Liza Heapes, a spokeswoman for Ariad, didn’t return a phone call and an e-mail seeking comment on the options trading as well as the merger speculation.
Wagers against the company have risen six-fold since the October regulatory decision with the number of shares borrowed and sold short accounting for a record 24 percent of the shares outstanding on Feb. 6, according to Markit, a London-based provider of financial information services. That’s compares with an average of 2.9 percent for companies in the Russell 1000 where Ariad is the sixth-most shorted stock, Bloomberg data show.
Ariad may report its worst quarterly result since at least 2002 on Feb. 25 when it is projected to say that it lost 46 cents a share excluding some items in the three months ended Dec. 31, according to the average analyst estimate compiled by Bloomberg. The options market is implying a one-day move of 14 percent following the earnings release, compared with an average gain or drop of 7.3 percent after the last eight reports, according to the data.
Takeover activity driven by the attractiveness of the Iclusig drug will push Ariad’s stock higher, according to Jim Birchenough, an analyst at BMO Capital Markets. He is first in Bloomberg’s absolute return ranking for Ariad, measuring the best total return based on the performance of the stock in the last year, the data show.
“There is significant value to be realized from Iclusig, AP26113, and the company’s highly efficient drug discovery platform,” Birchenough, whose $14 price target on Ariad is the highest among the 22 analysts who cover the company, wrote in a research note last month. AP26113 is a drug in development. “Ariad assets are likely to attract large pharma interest.”
In October, the activist investment fund Sarissa Capital Management bought 11.5 million shares, or about 6.2 percent, of the company and asked for representation on the board, according to a regulatory filing. The fund is run by Alex Denner, who formerly worked on health-care investments with billionaire Carl Icahn.
Sarissa, Ariad’s second-largest shareholder, has since increased its stake in Ariad to 12 million shares, or about 6.5 percent, Denner said last month.

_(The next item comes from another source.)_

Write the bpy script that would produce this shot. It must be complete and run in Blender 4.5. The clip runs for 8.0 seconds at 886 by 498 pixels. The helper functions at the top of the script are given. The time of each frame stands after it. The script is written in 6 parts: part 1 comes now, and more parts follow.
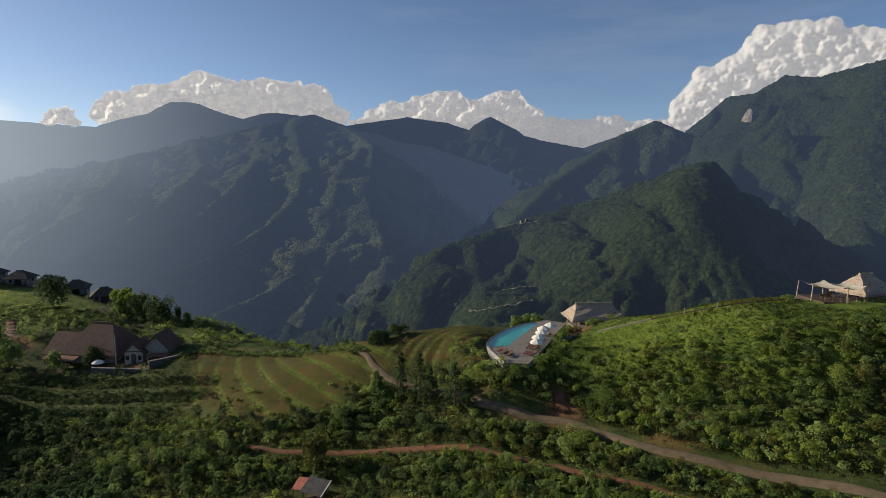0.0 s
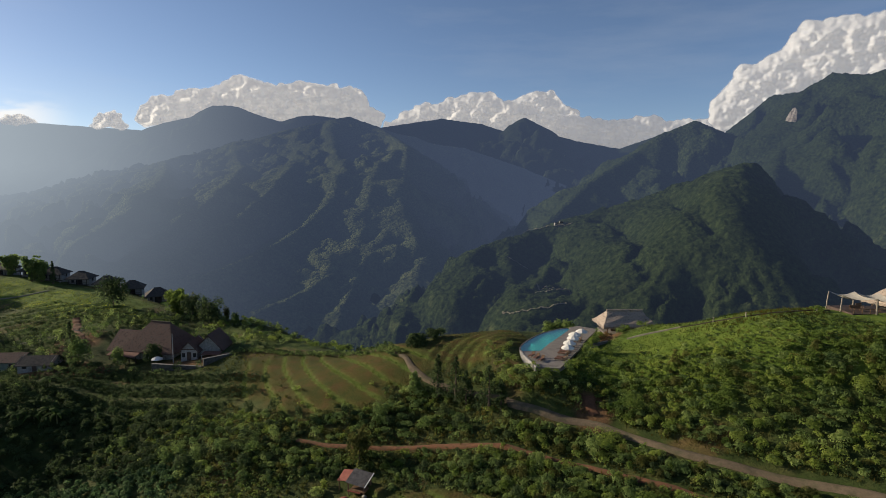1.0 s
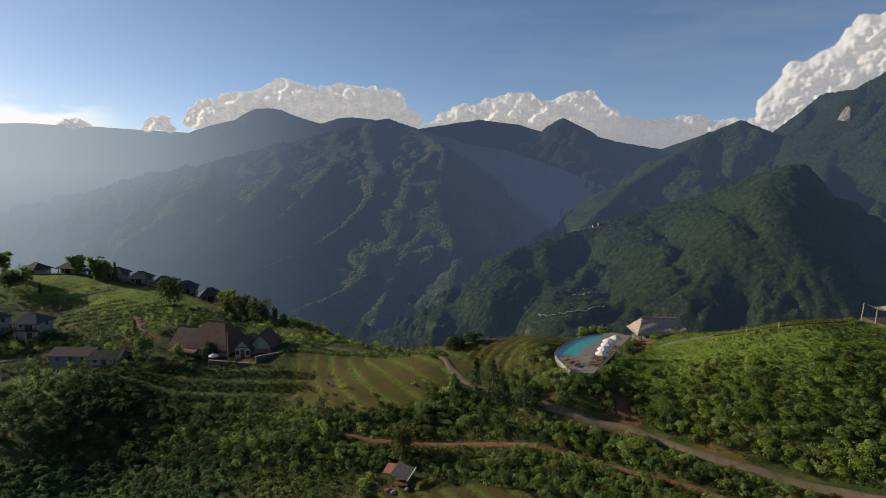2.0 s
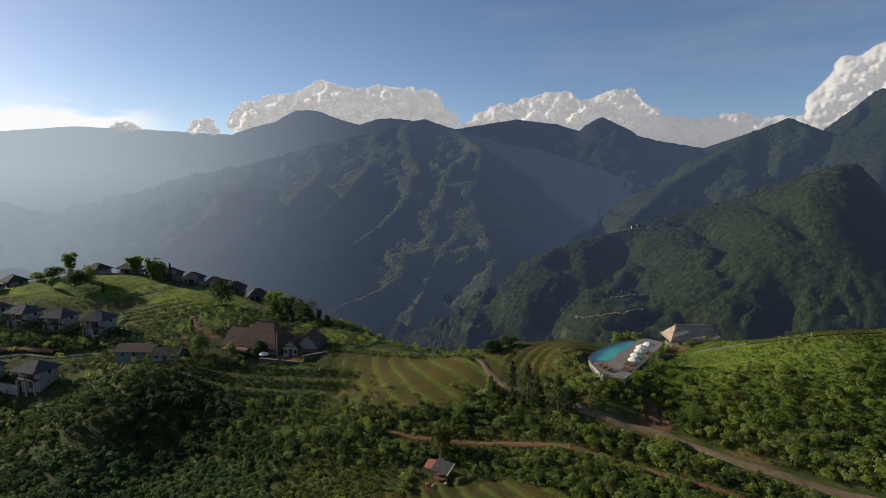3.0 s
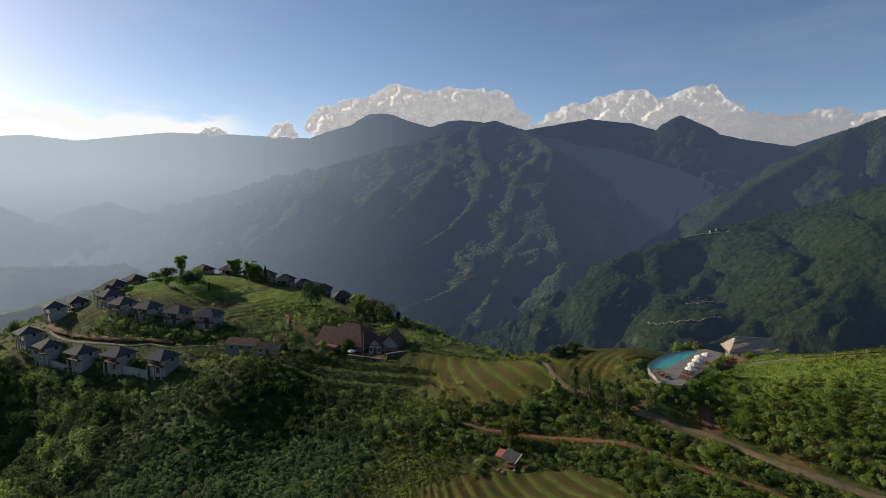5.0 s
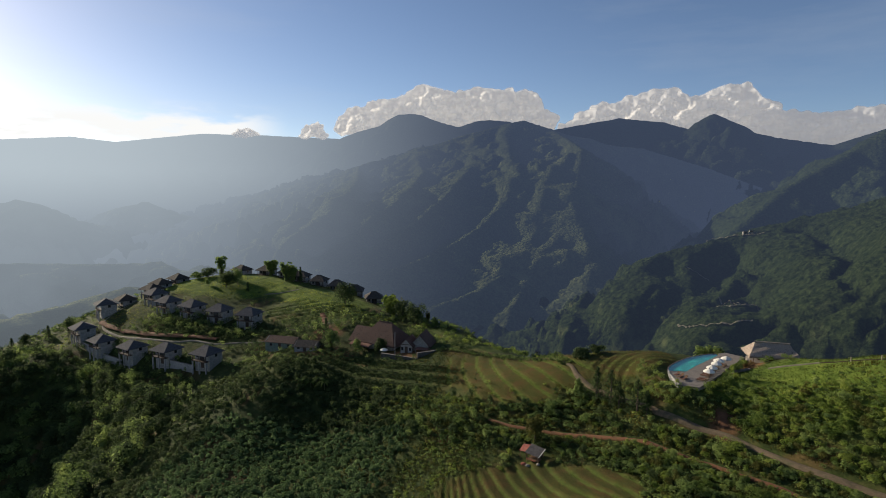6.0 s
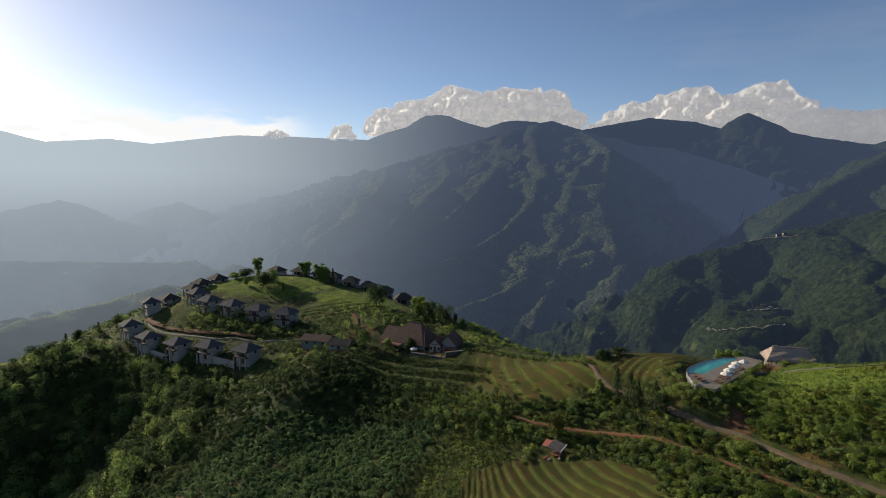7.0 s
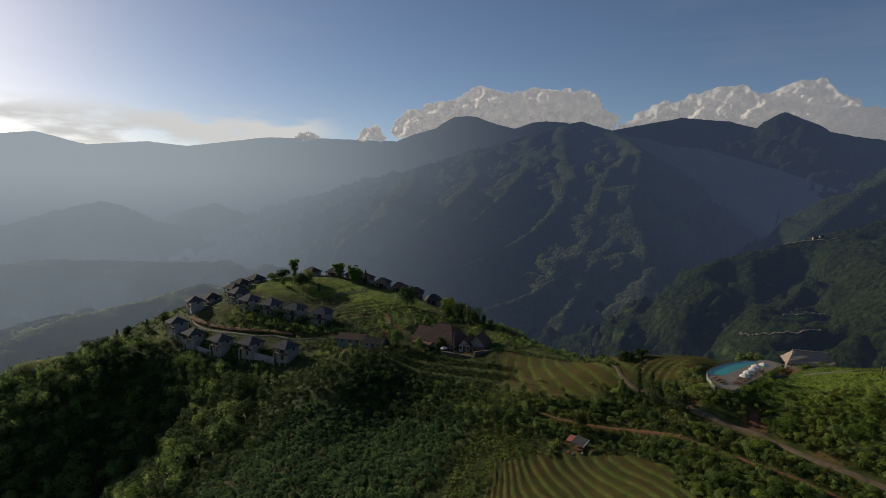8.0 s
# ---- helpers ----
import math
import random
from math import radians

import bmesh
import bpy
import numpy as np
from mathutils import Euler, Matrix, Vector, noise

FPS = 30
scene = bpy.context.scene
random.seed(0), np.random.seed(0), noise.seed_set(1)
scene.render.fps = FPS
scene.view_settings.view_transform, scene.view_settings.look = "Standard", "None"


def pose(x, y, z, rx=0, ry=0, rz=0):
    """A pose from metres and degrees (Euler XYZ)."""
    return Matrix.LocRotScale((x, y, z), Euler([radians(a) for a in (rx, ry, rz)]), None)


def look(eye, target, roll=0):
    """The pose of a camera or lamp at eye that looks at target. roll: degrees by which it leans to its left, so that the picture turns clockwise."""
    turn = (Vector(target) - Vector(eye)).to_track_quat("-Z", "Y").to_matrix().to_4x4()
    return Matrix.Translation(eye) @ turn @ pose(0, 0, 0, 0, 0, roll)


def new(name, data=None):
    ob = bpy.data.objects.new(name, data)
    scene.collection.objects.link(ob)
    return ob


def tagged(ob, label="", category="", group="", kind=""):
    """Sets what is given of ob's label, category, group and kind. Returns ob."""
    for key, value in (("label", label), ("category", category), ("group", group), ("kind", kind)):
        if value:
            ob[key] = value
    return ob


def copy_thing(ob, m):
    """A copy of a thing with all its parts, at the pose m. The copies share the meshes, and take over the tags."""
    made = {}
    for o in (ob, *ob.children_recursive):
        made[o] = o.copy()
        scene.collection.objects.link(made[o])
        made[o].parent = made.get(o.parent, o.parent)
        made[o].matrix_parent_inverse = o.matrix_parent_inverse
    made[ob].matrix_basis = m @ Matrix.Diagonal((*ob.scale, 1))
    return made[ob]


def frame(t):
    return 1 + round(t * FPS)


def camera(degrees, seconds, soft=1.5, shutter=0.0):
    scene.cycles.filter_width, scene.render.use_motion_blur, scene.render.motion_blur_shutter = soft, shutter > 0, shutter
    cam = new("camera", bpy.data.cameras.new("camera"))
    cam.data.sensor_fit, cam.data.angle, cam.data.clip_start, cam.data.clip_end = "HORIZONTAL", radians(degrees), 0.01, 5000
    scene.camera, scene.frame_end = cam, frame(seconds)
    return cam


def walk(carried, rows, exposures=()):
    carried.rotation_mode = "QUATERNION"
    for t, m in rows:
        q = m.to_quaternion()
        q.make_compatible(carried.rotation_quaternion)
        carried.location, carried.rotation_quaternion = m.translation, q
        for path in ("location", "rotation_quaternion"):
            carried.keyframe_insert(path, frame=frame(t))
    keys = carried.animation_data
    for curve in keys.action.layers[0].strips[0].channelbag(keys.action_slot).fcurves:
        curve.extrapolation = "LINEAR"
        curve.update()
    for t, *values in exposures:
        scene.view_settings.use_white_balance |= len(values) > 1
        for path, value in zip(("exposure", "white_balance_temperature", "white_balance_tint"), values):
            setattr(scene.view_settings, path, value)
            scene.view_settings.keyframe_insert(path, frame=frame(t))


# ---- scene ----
# the camera and its flight
cam = camera(77.0, 8.0, soft=0.9)
PATH = [
    (0, (0.43, -3.853, 46.443), (0.434, -1.866, 46.218), 0.6),
    (0.5, (0.099, -6.577, 47.418), (0.049, -4.59, 47.195), 0.6),
    (1, (-0.031, -9.174, 48.475), (-0.146, -7.19, 48.252), 0.6),
    (1.5, (-0.21, -11.951, 49.47), (-0.392, -9.971, 49.248), 0.65),
    (3, (0.002, -20.179, 52.838), (-0.37, -18.227, 52.614), 0.6),
    (3.5, (0.396, -23.371, 53.925), (-0.042, -21.433, 53.701), 0.58),
    (4, (0.817, -26.635, 55.132), (0.322, -24.71, 54.907), 0.52),
    (4.5, (1.423, -30.237, 56.218), (0.867, -28.329, 55.994), 0.5),
    (6, (4.156, -41.151, 59.648), (3.452, -39.293, 59.422), 0.5),
    (6.5, (5.358, -44.756, 60.715), (4.61, -42.915, 60.489), 0.5),
    (7, (6.664, -48.676, 61.876), (5.871, -46.853, 61.65), 0.5),
    (7.5, (7.928, -52.549, 62.898), (7.094, -50.745, 62.672), 0.5),
    (8, (9.473, -56.697, 63.902), (8.59, -54.917, 63.678), 0.5),
]
walk(cam, [(t, look(eye, target, roll)) for t, eye, target, roll in PATH],
     exposures=[(0, 0.35), (7.75, 0.35), (8.0, -0.3)])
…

The Chicago Board Options Exchange Volatility Index, known as the VIX, fell 1.4 percent to 15.05 at 10:14 a.m. in New York. Europe’s VStoxx Index, a measure of Euro Stoxx 50 Index options prices, retreated 5.1 percent to 18.31.
Traders have increased holdings of bullish options by 15 percent since the end of 2013 to about 218,000 on Feb. 7. Put open interest jumped 11 percent during that time to approximately 98,000 contracts, data compiled by Bloomberg show. Both call and put ownership reached records in January.
“The bull and bear cases of Ariad have pushed open interest to pick up significantly in the past month,” Miller Tabak’s Seidman said yesterday via e-mail. “Since the short interest is so high, the calls could be positioned as a hedge against a short bias or a way to play on the long side.”